→ **WHAT TO PRODUCE**:
Take the data below and copy exactly the lines starting at the one with "carried.location, carried.rotation_quaternion = m.translation, q" and finishing at the one with "scene.view_settings.keyframe_insert(path, frame=frame(t))", both included.

→ **RECORDS SHOWN**:
::::
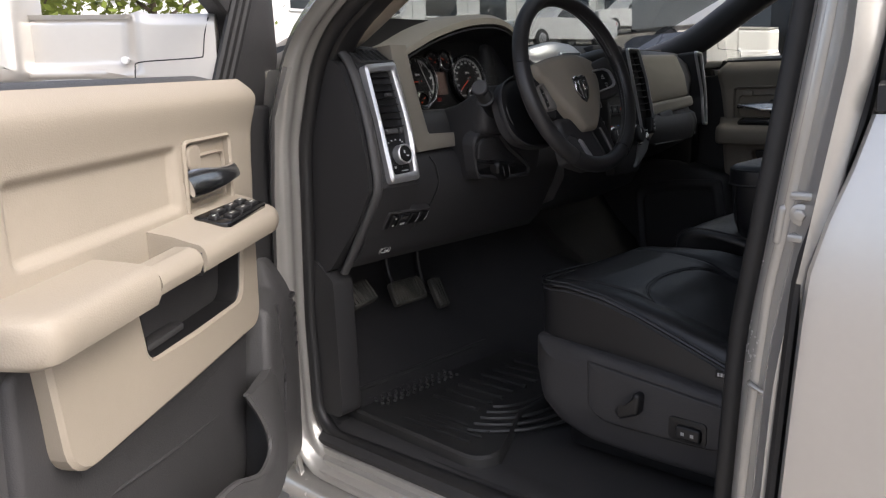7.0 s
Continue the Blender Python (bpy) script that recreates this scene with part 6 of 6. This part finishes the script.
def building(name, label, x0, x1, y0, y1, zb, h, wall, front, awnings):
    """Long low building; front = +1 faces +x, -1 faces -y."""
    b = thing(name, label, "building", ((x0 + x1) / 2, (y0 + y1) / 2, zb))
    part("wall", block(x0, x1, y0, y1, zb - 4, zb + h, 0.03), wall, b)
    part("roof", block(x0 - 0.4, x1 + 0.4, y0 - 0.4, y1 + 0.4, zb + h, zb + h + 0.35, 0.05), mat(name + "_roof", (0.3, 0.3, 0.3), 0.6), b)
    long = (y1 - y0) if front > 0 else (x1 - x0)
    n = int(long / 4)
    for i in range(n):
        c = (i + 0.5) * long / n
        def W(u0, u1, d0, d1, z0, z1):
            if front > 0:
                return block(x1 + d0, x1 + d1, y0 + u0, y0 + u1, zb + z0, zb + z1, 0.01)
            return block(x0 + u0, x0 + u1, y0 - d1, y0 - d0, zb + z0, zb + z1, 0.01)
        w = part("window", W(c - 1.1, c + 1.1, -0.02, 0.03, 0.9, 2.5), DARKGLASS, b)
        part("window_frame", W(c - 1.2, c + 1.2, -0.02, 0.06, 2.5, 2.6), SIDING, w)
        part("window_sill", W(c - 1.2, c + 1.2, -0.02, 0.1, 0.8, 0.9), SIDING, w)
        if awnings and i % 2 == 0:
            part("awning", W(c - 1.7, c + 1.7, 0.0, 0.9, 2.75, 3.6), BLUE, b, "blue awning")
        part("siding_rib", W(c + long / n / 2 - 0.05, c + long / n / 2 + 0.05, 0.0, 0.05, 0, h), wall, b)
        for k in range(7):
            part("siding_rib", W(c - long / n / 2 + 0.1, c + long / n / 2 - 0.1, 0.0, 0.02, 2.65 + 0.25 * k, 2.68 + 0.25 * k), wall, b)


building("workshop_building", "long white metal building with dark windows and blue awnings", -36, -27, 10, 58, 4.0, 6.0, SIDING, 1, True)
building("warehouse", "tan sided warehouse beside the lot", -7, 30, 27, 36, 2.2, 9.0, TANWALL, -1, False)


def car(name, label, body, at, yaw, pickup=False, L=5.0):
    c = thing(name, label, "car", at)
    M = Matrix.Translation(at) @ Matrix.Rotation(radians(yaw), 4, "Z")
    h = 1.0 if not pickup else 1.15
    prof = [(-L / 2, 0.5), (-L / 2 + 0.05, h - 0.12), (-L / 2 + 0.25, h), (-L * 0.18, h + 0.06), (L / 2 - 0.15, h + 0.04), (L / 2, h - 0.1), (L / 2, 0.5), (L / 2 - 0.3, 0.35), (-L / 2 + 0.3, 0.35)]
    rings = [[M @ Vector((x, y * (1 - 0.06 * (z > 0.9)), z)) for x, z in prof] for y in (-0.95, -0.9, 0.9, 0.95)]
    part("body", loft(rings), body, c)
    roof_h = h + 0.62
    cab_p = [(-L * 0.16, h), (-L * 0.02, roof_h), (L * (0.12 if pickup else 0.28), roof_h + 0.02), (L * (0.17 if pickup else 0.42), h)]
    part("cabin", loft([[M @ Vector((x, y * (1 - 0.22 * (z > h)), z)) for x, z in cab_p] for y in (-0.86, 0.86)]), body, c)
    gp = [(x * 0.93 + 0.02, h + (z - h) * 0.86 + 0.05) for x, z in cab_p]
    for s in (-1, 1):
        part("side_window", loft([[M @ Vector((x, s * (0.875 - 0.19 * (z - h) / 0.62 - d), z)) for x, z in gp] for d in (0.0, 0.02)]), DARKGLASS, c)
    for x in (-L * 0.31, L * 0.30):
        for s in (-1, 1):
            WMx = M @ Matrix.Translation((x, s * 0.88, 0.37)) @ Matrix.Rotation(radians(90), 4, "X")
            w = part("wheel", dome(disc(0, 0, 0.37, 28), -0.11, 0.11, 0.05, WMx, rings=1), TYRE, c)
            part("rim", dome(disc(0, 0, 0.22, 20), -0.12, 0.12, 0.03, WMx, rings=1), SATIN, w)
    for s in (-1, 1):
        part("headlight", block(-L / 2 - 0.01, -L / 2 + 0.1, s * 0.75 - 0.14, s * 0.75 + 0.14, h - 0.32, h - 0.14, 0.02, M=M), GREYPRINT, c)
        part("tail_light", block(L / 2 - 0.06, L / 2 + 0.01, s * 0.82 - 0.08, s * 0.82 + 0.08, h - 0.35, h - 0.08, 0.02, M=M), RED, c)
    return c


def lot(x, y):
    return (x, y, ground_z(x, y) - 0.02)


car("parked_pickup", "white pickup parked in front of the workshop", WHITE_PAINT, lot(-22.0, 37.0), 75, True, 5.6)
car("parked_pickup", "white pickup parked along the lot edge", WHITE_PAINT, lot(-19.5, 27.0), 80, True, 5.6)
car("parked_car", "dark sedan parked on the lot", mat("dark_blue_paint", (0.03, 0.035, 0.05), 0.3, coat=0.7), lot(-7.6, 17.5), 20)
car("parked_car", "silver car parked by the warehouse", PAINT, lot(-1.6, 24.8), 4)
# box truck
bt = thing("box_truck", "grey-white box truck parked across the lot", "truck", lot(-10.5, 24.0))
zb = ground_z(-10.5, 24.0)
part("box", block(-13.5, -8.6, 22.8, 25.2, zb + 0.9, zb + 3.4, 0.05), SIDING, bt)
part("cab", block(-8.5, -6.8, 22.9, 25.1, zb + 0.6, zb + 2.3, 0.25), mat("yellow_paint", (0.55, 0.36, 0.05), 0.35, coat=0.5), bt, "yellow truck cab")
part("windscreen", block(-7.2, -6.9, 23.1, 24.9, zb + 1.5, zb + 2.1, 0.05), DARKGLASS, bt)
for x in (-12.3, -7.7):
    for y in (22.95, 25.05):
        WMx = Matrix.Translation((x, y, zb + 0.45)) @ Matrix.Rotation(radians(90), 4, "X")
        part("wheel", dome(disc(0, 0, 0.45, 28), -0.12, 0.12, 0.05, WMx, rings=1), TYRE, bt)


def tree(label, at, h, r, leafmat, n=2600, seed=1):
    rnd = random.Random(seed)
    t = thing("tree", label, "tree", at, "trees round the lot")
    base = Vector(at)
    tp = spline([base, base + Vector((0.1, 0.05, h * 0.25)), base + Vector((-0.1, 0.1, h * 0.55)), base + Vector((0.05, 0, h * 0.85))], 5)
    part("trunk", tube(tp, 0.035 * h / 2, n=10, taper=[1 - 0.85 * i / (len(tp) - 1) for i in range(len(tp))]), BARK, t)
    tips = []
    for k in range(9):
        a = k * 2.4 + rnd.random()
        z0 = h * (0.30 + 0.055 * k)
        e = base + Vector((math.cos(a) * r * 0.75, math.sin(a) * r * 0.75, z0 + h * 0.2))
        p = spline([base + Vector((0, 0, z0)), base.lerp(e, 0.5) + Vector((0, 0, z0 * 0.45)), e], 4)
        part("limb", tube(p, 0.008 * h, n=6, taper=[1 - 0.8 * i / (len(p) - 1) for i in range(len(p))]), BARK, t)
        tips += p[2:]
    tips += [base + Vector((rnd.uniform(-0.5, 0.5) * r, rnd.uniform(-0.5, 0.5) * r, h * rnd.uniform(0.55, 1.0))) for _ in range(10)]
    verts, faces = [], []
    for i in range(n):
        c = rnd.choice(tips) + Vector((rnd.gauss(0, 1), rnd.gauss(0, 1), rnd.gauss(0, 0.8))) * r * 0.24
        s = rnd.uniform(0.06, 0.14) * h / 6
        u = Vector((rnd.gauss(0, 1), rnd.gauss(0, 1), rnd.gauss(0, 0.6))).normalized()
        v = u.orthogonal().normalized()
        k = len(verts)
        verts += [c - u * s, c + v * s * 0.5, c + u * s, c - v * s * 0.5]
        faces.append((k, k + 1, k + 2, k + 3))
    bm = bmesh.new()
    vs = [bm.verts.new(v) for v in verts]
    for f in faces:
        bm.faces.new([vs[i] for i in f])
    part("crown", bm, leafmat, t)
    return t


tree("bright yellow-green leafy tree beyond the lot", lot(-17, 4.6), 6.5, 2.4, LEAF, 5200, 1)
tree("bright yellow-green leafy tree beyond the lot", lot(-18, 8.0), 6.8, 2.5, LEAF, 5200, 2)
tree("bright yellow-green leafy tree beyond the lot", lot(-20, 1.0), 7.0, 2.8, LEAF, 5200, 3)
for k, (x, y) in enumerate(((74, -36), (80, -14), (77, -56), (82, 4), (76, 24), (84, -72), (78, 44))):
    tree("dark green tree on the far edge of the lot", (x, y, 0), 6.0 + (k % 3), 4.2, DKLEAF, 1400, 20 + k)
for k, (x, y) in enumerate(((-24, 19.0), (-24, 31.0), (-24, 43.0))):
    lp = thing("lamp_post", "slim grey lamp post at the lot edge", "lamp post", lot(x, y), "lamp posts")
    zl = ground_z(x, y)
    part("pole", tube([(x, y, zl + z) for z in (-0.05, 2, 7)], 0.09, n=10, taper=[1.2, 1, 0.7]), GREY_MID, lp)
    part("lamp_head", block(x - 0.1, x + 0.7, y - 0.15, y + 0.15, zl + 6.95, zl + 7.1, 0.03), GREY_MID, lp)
::::
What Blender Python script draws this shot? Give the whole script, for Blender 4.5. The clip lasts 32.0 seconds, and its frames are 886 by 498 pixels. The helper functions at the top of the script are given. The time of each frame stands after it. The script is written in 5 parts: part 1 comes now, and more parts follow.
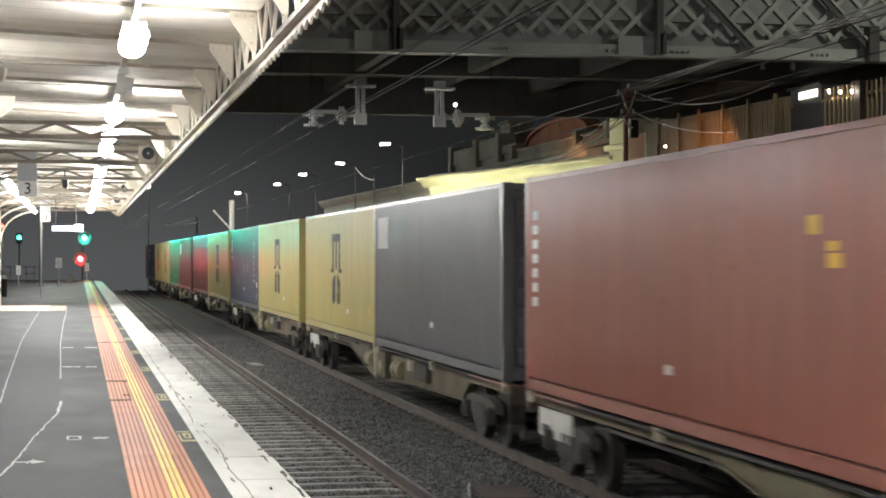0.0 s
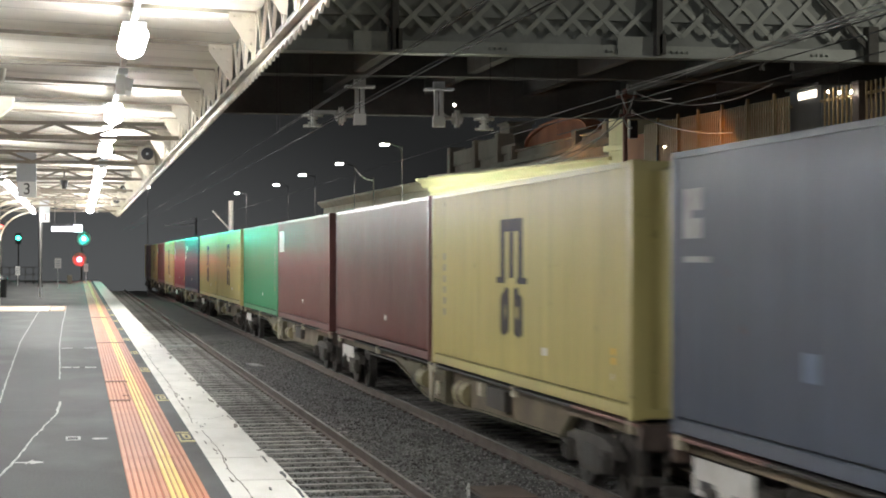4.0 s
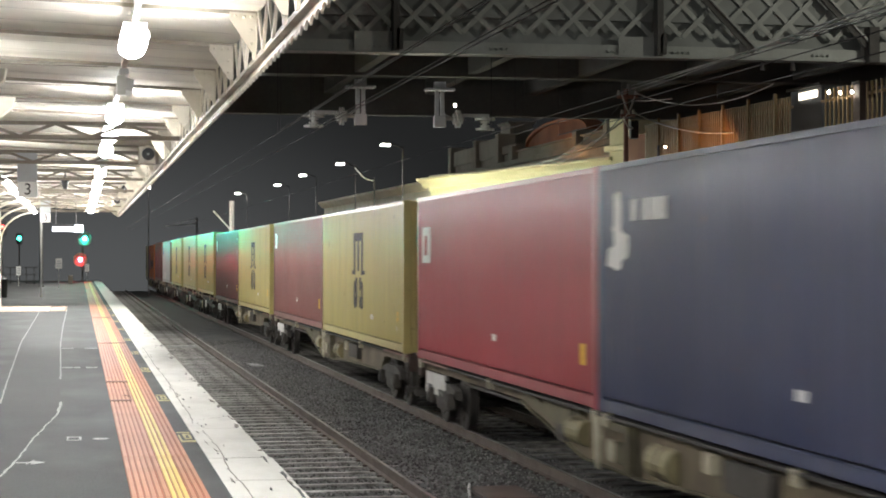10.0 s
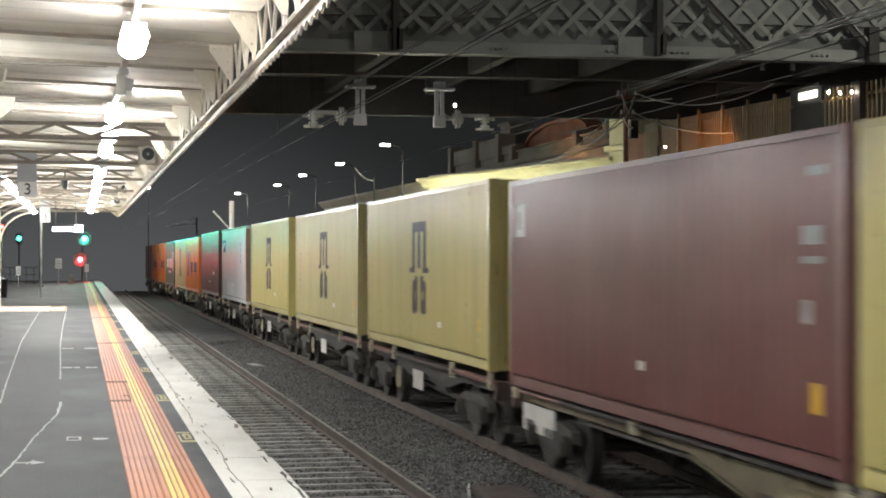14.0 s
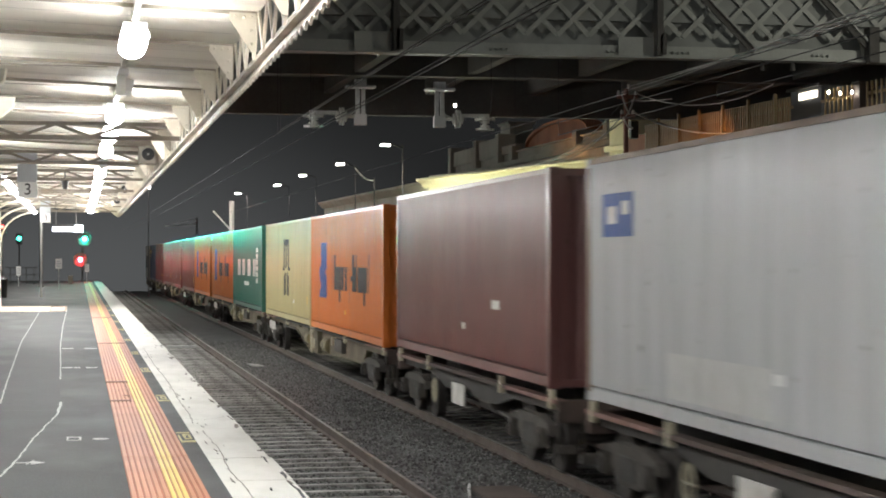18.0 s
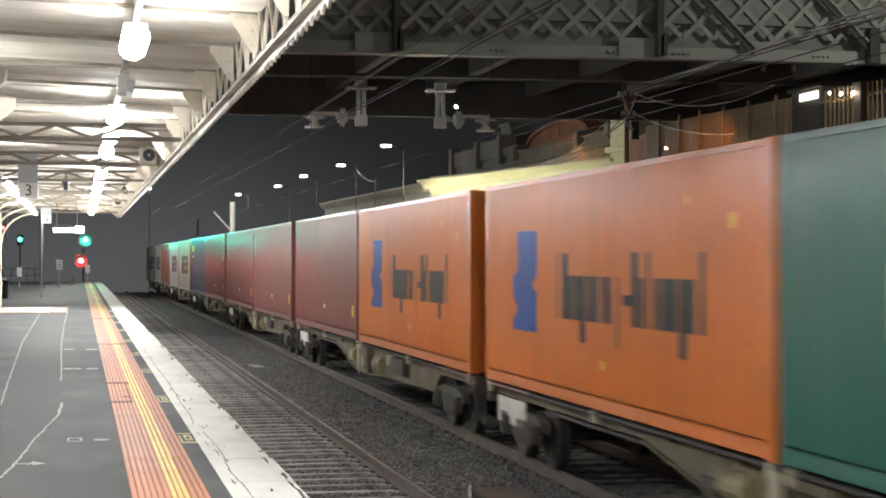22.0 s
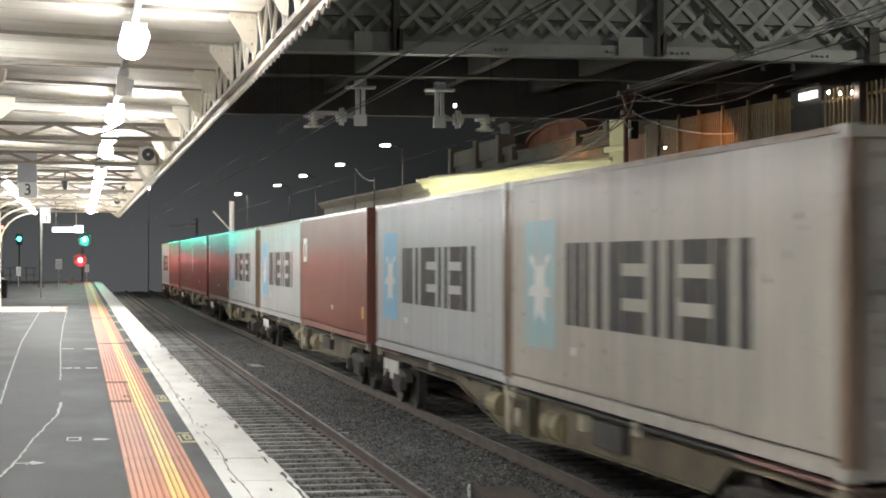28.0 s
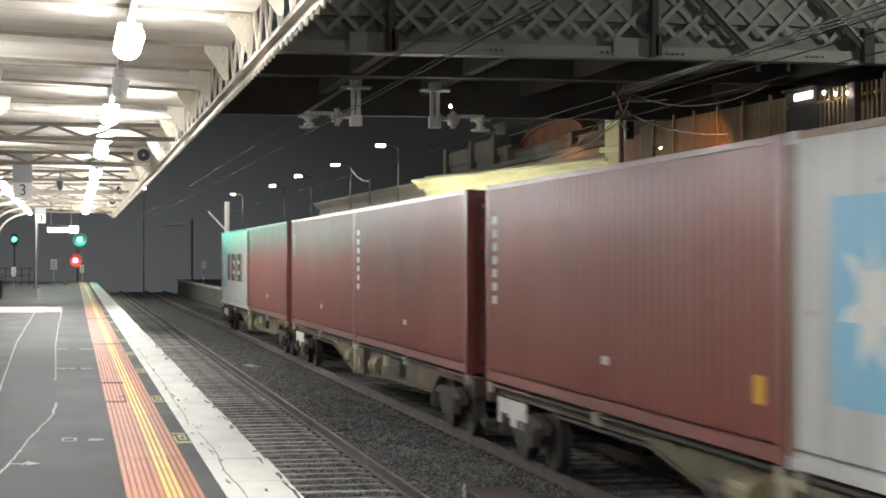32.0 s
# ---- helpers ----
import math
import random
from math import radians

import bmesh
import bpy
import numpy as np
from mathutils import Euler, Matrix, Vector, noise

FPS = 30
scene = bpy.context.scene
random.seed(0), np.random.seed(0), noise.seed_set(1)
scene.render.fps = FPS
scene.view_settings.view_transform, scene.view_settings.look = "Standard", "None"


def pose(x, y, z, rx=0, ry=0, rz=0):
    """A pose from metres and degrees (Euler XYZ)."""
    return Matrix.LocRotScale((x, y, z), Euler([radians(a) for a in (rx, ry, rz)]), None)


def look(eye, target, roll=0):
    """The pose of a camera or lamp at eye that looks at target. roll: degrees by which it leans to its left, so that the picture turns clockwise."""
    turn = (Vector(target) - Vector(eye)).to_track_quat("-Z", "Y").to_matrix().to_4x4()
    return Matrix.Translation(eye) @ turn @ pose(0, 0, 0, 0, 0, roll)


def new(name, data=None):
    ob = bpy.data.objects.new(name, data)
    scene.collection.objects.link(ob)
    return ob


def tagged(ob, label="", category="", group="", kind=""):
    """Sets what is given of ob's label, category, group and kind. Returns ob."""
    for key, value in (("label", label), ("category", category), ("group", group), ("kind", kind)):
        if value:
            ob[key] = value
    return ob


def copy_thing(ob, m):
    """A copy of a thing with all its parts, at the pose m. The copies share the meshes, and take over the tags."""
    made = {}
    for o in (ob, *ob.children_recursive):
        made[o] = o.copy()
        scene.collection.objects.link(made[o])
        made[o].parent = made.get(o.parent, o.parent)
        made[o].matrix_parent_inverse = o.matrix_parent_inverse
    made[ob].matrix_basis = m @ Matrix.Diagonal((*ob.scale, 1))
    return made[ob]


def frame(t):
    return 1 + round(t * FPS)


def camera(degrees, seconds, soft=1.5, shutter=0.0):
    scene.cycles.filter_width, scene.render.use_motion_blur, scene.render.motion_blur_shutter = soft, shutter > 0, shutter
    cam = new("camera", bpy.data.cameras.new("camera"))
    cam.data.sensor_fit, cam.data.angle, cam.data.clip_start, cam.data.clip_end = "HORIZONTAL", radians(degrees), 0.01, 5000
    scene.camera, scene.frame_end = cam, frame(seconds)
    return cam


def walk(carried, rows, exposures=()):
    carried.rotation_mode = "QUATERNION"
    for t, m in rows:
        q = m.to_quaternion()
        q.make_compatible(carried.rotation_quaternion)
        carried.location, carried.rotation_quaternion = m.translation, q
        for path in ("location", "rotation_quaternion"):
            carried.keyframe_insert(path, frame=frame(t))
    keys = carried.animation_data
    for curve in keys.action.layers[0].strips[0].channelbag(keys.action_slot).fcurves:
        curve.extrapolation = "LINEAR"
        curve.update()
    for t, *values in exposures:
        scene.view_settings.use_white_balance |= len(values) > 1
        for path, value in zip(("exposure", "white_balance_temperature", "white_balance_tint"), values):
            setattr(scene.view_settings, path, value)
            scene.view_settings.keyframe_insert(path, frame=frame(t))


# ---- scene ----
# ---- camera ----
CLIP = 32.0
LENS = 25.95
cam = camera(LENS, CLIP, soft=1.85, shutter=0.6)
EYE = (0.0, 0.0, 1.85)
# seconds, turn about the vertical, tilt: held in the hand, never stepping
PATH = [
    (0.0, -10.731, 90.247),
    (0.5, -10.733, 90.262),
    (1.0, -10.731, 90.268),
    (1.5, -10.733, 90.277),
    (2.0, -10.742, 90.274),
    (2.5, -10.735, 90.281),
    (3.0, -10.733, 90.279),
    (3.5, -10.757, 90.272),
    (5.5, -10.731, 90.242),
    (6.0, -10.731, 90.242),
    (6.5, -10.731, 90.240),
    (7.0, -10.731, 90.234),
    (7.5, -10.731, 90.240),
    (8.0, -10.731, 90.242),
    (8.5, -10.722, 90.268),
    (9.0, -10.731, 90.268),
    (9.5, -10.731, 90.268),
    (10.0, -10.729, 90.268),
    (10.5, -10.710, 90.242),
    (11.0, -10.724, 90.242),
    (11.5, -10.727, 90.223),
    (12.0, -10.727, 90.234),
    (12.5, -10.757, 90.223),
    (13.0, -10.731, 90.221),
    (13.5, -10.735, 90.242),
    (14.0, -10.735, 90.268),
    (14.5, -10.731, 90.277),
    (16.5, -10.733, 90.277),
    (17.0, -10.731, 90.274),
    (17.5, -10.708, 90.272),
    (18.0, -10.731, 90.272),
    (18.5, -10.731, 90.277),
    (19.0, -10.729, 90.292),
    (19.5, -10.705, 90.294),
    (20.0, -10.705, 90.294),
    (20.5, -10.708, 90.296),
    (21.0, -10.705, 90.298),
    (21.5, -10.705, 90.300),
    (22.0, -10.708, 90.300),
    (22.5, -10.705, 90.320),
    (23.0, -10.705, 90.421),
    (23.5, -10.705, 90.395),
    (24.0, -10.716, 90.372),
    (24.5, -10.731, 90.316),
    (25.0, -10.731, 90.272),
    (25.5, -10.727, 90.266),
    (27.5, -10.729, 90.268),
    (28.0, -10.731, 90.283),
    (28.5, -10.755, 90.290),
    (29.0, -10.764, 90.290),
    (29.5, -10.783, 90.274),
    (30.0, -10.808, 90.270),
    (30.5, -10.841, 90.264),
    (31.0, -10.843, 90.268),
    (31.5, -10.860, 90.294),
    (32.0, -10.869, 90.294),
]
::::
→ **ANSWER TO THE PROBLEM**:
        carried.location, carried.rotation_quaternion = m.translation, q
        for path in ("location", "rotation_quaternion"):
            carried.keyframe_insert(path, frame=frame(t))
    keys = carried.animation_data
    for curve in keys.action.layers[0].strips[0].channelbag(keys.action_slot).fcurves:
        curve.extrapolation = "LINEAR"
        curve.update()
    for t, *values in exposures:
        scene.view_settings.use_white_balance |= len(values) > 1
        for path, value in zip(("exposure", "white_balance_temperature", "white_balance_tint"), values):
            setattr(scene.view_settings, path, value)
            scene.view_settings.keyframe_insert(path, frame=frame(t))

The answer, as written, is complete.